# start of DATASET SECTION

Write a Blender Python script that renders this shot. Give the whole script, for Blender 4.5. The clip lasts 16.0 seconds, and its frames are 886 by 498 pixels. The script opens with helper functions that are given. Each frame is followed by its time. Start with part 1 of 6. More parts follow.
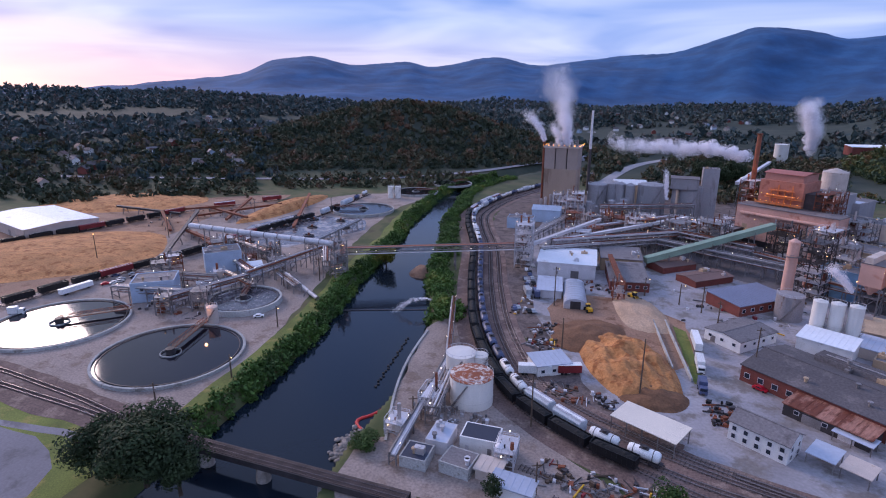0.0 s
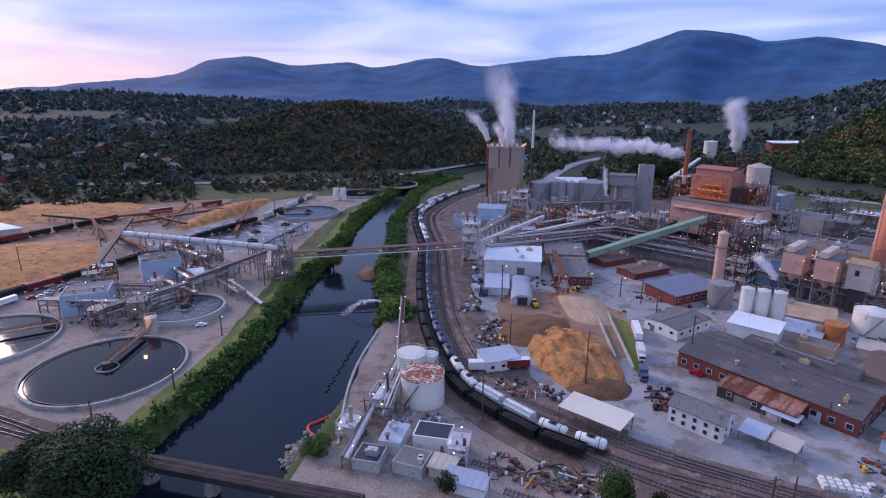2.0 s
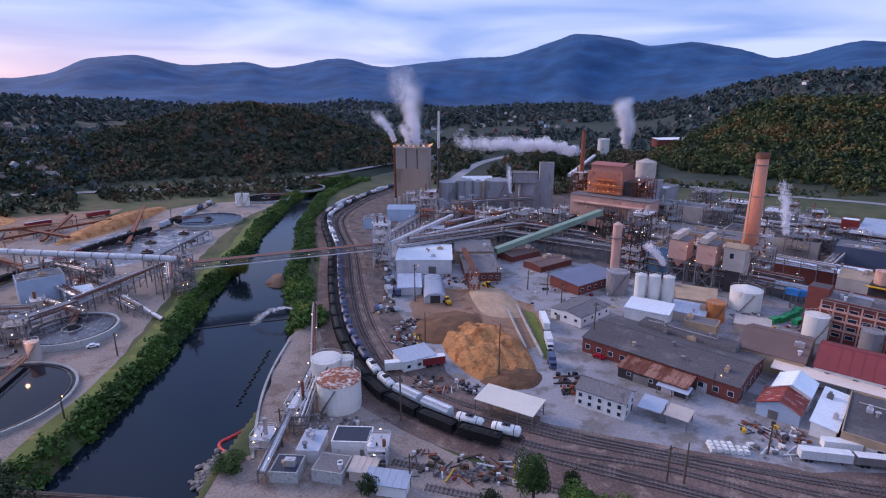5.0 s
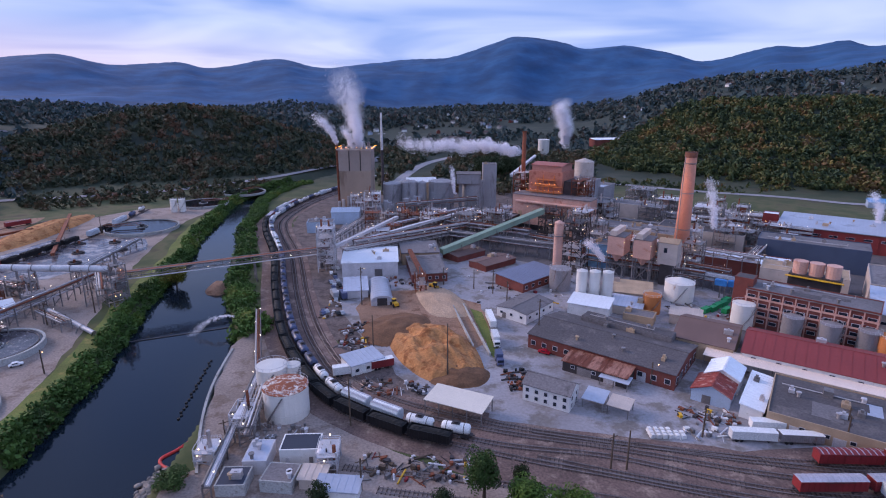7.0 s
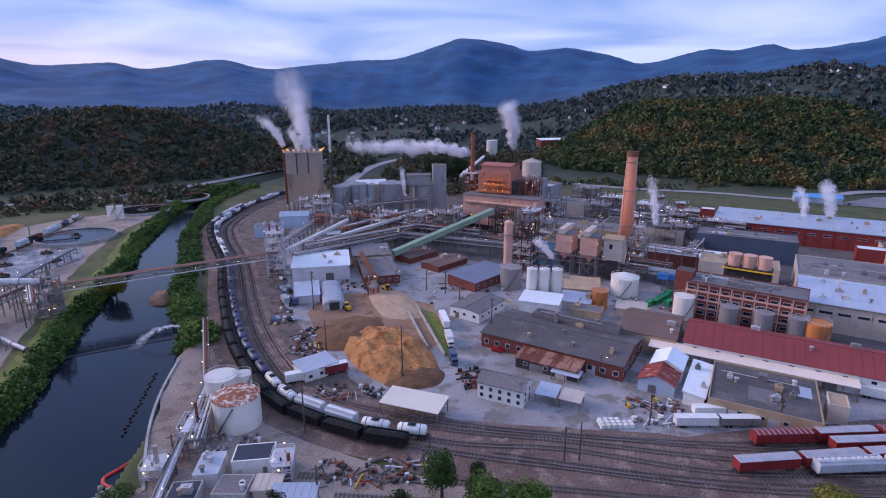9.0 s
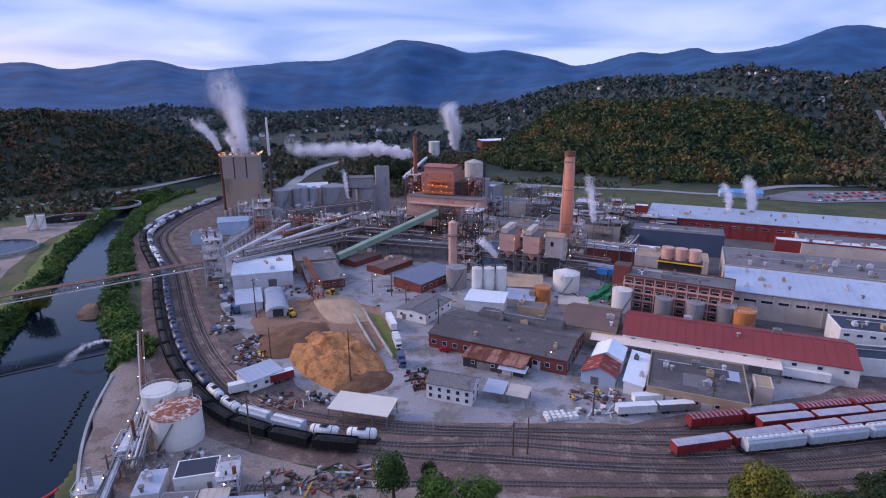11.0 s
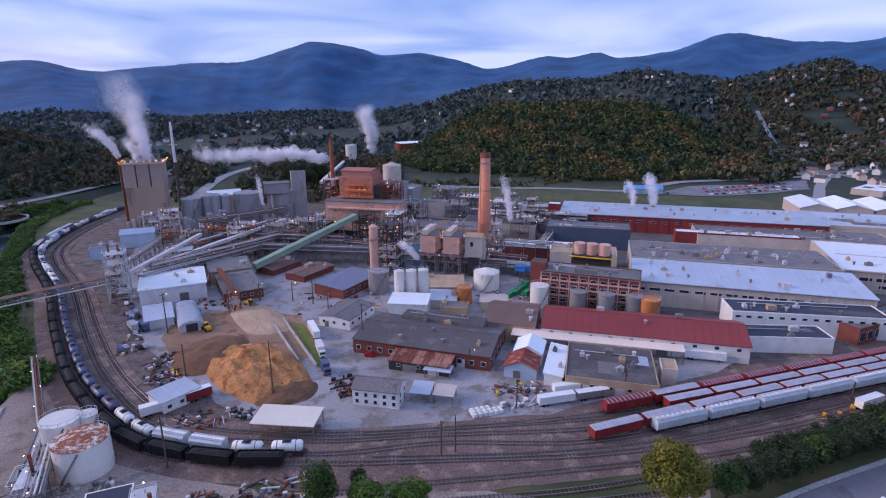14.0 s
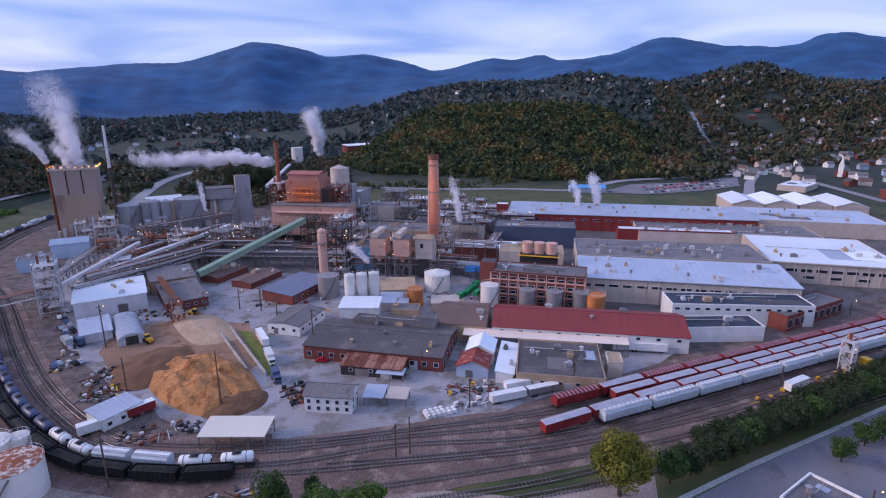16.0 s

# end of DATASET SECTION

▸ **EXERCISE PROMPT**:
Repeat the material verbatim. Do not carry over any picture.

▸ **COMPLETE OUTPUT**:
Write a Blender Python script that renders this shot. Give the whole script, for Blender 4.5. The clip lasts 16.0 seconds, and its frames are 886 by 498 pixels. The script opens with helper functions that are given. Each frame is followed by its time. Start with part 1 of 6. More parts follow.
0.0 s
2.0 s
5.0 s
7.0 s
9.0 s
11.0 s
14.0 s
16.0 s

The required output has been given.